The rebirth of cool

Marcus Charles resurrects one of Seattle’s cultural icons

To some, the old Crocodile Café was as essential a Seattle icon as Pike Place Market, the Space Needle, Safeco Field or the Ballard Locks. The venerable rock club gave rise to “Grunge” and helped put Seattle on the map, then became the local music scene’s living room for nearly two decades.

And then, in late 2007, the Croc closed—abruptly and without ceremony. There were no takers to resurrect the cultural landmark. Until the former owner approached one last candidate.

Marcus Charles (MBA 2008) had been in the entertainment business since high school, when he would organize massive parties. While earning a degree in communications at the UW he created and test-piloted a management internship at Anthony’s Homeport, learning the ins and outs of the restaurant trade. When he was 23, he opened Marcus’ Martini Heaven, a Pioneer Square club that cashed in on the retro swing craze of the mid-1990s. He opened the Bad Juju Lounge, then Jack’s Roadhouse, then Neumos, then Spitfire. With a partner in 2000 he took on the nascent Capitol Hill Block Party, turning a little DIY event into a full-on music festival, drawing 20,000 fans to hear 50 bands last summer.

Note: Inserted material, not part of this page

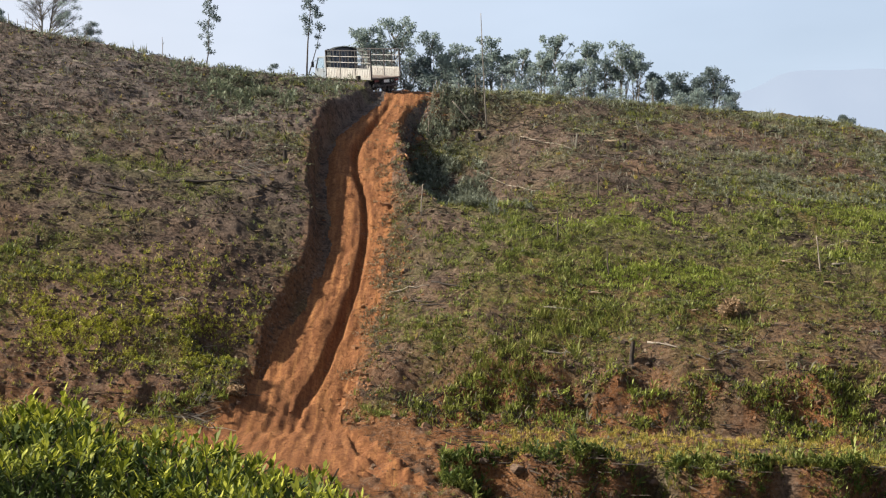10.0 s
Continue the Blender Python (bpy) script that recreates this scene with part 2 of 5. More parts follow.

But the life of an impresario is not without its downside. “Ten years is a long time in the rock and roll business,” Charles says. “I was (and am) still married, collaborating with longtime partners, and no stints in rehab—monumental achievements in our world. But I was ready to change directions.”

He sold all of his properties except the Block Party, and enrolled in the Foster School’s Executive MBA Program. Despite being one of the least corporate types in the room, he flourished and graduated adept at checking his shrewd intuition through a formal, strategic framework.

But the nightclub business called him back. A terrible job market in 2008 made a small property for sale in Belltown look pretty attractive. Charles recalls, “I told myself, ‘You can do one little bar and the Block Party and still get a job.’”

He opened a bar called Juju. But before the job search could continue came the irresistible offer to buy another languishing property just up the street. Charles negotiated down the Crocodile Café’s selling price, assembled ten investors to finance the renovation, then spent months overhauling systems, reconfiguring the space, hiring the right “taste makers” to bring back the crowds. He cleaned up the place, but not too much. “It had to be a rock club,” he says.

Now, past the one-year anniversary of its rebirth, the Croc is solvent and as popular as ever. “We’ve re-energized the brand, as they like to say in business school,” says Charles

“We’ve lost so many Seattle institutions in the past few years and acted too late to salvage them (think the Sonics). A lot of people didn’t want the Crocodile to go away. And sure, I felt the pull of nostalgia, too, a sense that this was a place worth preserving. But I also knew that its history was also the thing that would make the new business viable.”